Field testing the future - What drone swarms signal for emerging operations
June 20, 2025 - Defence Stories
By: Jennifer Whiteley, CJWC
The Canadian Joint Warfare Centre (CJWC) monitors signals of change to help anticipate how emerging technologies could reshape future operations. Recent exercises by allied forces have demonstrated rapid advances in drone swarm technologies — developments that hold significant implications for the future of capability development, as seen at the recent Project Convergence Capstone 5 exercise.

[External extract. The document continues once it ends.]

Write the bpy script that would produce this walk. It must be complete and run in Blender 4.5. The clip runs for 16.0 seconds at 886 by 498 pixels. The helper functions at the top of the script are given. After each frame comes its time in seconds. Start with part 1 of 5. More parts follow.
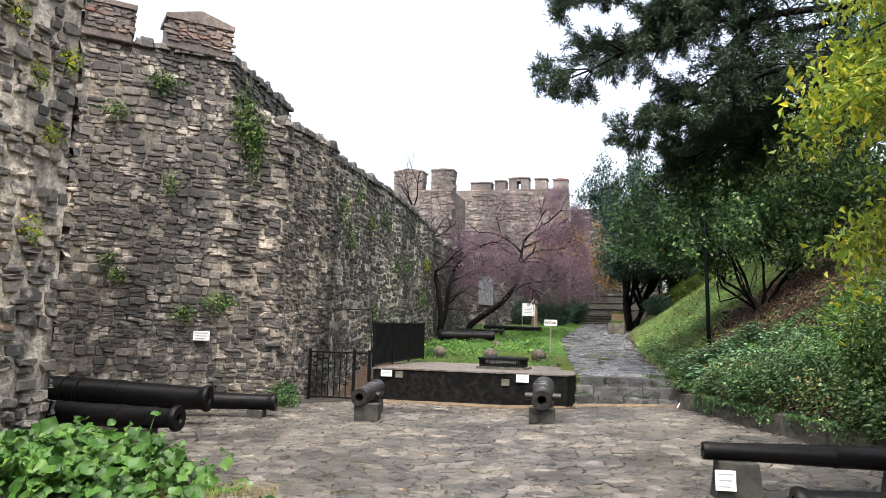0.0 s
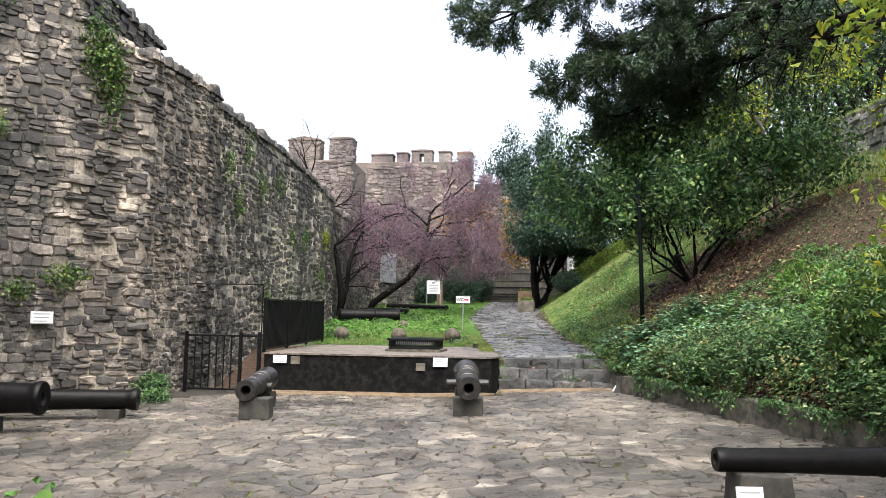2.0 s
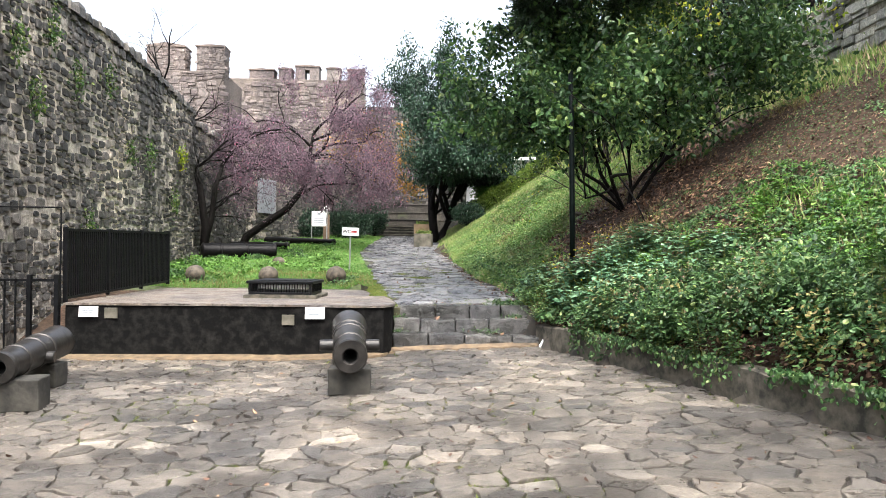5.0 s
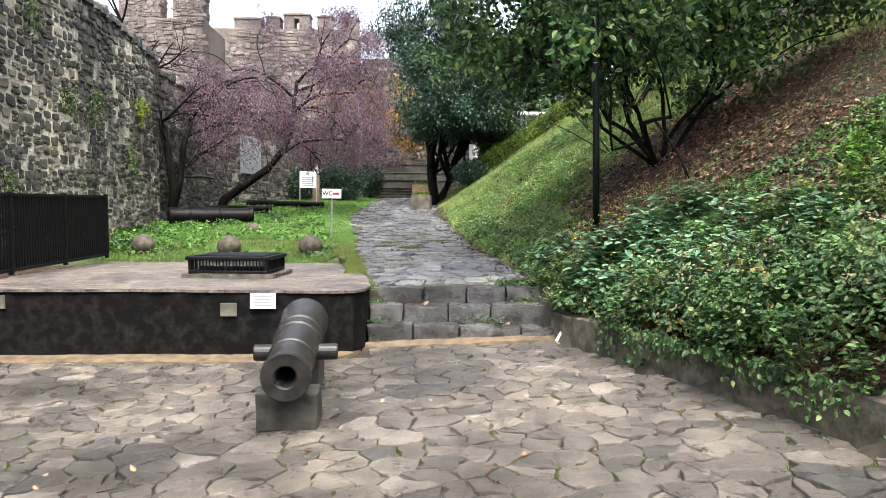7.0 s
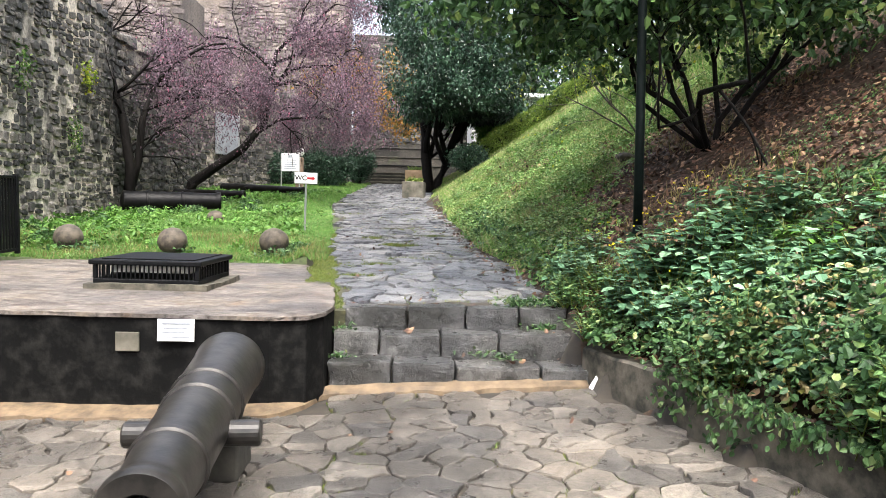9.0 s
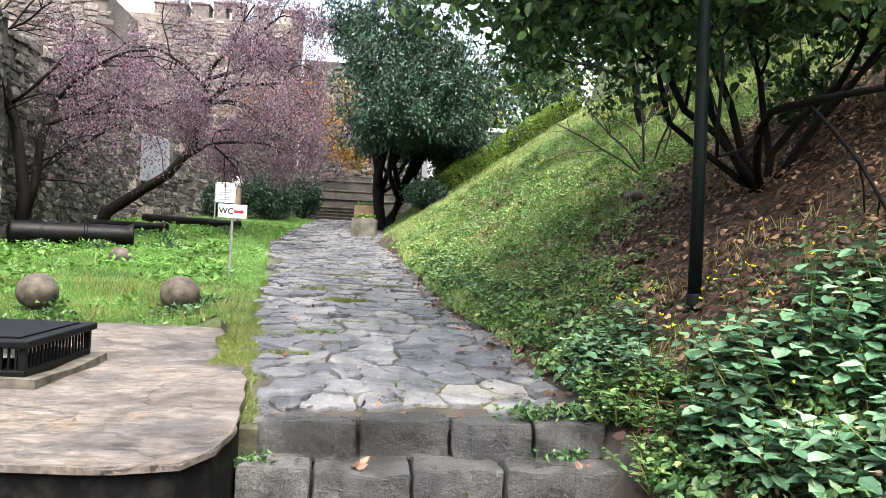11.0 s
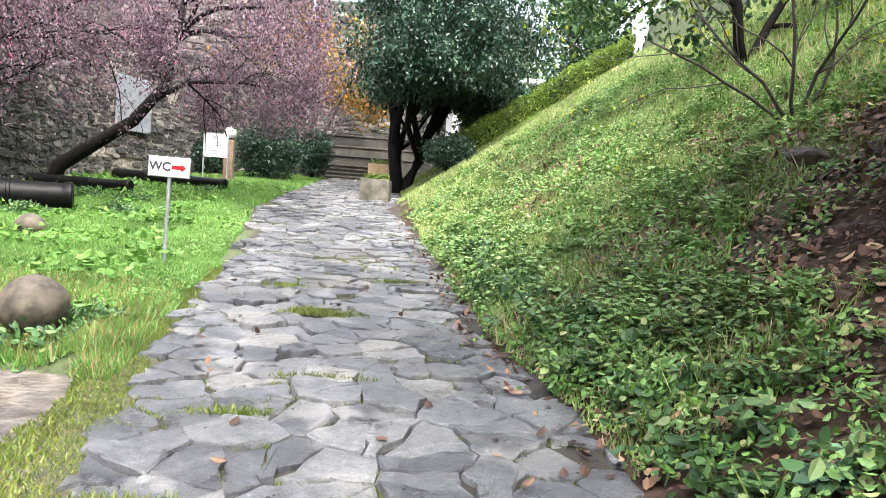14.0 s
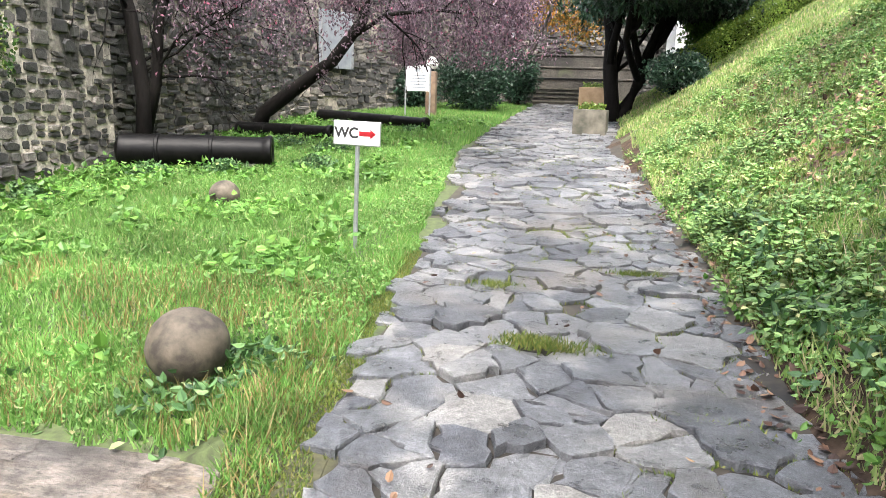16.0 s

In Project Convergence Capstone 5 — a U.S.-led joint exercise involving the United States, the United Kingdom, Australia, Canada, and New Zealand — France’s Foreign Legion showcased “automated hives,” vehicle-based systems that enable a single operator to deploy and manage multiple autonomous drones in under five minutes. These drones conduct reconnaissance, 3D mapping, target marking, and even electronic warfare — all from a single platform integrated into existing combat vehicles.

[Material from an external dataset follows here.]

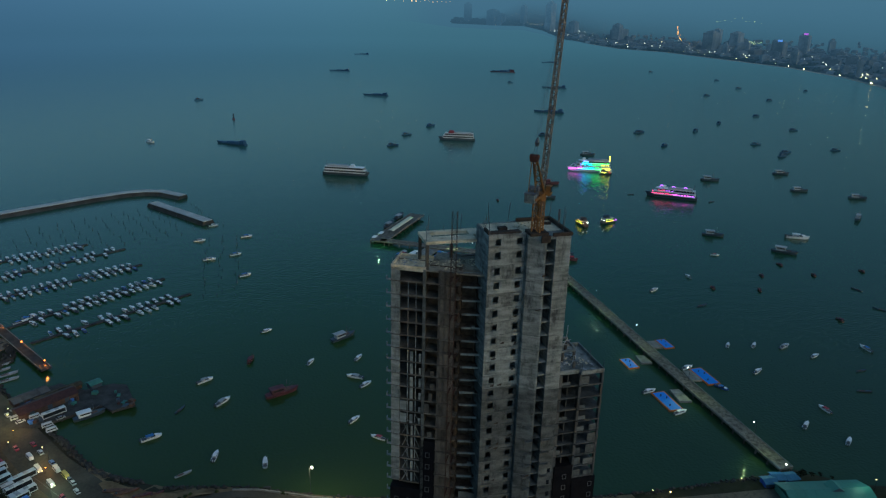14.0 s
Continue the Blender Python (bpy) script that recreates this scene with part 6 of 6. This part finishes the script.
# ---- the town across the bay ----
TOWN = [(1148, 4331), (1396, 4240), (1539, 4190), (1620, 4085), (1650, 3900), (1635, 3500), (1618, 3152), (1731, 2956), (1749, 2692), (1783, 2245), (1724, 1926), (1632, 1692), (1480, 1400), (1300, 1150)]
verts, faces = [], []
m_rows = 14
for x, y in TOWN:
    r0, a = math.hypot(x, y), math.atan2(y, x)
    deep = min(4872 - r0, 25 + 700 * max(0.0, (x - 1140) / 500) ** 2 + (4000 if y < 3950 else 0))
    for k in range(m_rows):
        r = r0 + deep * (k / (m_rows - 1)) ** 1.3
        verts.append((r * math.cos(a), r * math.sin(a), far_height(r) + (0.3 if k == 0 else 4.0)))
for i in range(len(TOWN) - 1):
    for k in range(m_rows - 1):
        o = i * m_rows + k
        faces.append((o, o + m_rows, o + m_rows + 1, o + 1))
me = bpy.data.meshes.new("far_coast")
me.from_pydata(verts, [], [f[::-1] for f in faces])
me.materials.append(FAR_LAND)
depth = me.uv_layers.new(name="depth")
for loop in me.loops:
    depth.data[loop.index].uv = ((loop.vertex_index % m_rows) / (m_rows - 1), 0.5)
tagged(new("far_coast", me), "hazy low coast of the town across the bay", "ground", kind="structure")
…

The key takeaway for future planning is clear: autonomous systems are moving out of experimental phases and onto the battlefield. This raises critical questions about how manned platforms and autonomous extensions will work together in future operations. As militaries experiment with integrated human-machine teams, those shaping future operations will need to consider how to keep pace.
The speed of these systems could also change how commanders make decisions. Terrain modeling, once requiring significant time and analysis, can now be done in-theater in as little as 20 minutes. This allows for near real-time updates to mission planning and enhanced interoperability with allies, ensuring that joint forces can coordinate more effectively.

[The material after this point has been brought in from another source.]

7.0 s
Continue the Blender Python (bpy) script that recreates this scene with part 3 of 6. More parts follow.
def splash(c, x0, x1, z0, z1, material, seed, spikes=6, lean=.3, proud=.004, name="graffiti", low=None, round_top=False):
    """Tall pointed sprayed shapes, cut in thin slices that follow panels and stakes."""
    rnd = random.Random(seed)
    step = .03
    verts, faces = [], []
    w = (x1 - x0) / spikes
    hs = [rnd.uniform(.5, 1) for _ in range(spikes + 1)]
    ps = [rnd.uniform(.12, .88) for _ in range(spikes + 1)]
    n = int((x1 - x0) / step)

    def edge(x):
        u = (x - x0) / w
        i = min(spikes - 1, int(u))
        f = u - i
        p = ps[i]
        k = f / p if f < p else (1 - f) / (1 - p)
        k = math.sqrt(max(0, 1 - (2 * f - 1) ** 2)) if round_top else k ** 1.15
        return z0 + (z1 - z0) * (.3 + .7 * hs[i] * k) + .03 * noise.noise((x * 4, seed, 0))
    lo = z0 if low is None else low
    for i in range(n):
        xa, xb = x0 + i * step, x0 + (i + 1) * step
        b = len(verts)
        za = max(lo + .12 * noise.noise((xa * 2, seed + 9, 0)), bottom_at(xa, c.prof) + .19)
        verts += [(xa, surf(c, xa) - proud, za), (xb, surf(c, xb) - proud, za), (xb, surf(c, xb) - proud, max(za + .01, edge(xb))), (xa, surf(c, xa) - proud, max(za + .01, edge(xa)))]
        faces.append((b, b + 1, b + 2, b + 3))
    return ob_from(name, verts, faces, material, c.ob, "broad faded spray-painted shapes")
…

Across the defence community, these signals point to a growing need to prepare for future operating environments where drones will not simply supplement operations but act as forward sensors, decoys, and decision aids. Future deployments may include vehicle-integrated drone hives as standard equipment, and personnel may increasingly find themselves training alongside autonomous systems that adapt and evolve on the fly.
CJWC uses strategic foresight to support early thinking on questions that may shape future operations: How will military doctrine evolve to integrate swarm tactics? What ethical and policy frameworks will guide the use of autonomous swarms in kinetic missions? How will logistics adapt to support large-scale swarm deployments in contested environments? And how quickly can defence organizations align on procurement and technical standards to ensure interoperability and security?
As these technologies advance, Canada has an opportunity to help shape their integration in ways that reflect operational realities and Canadian values.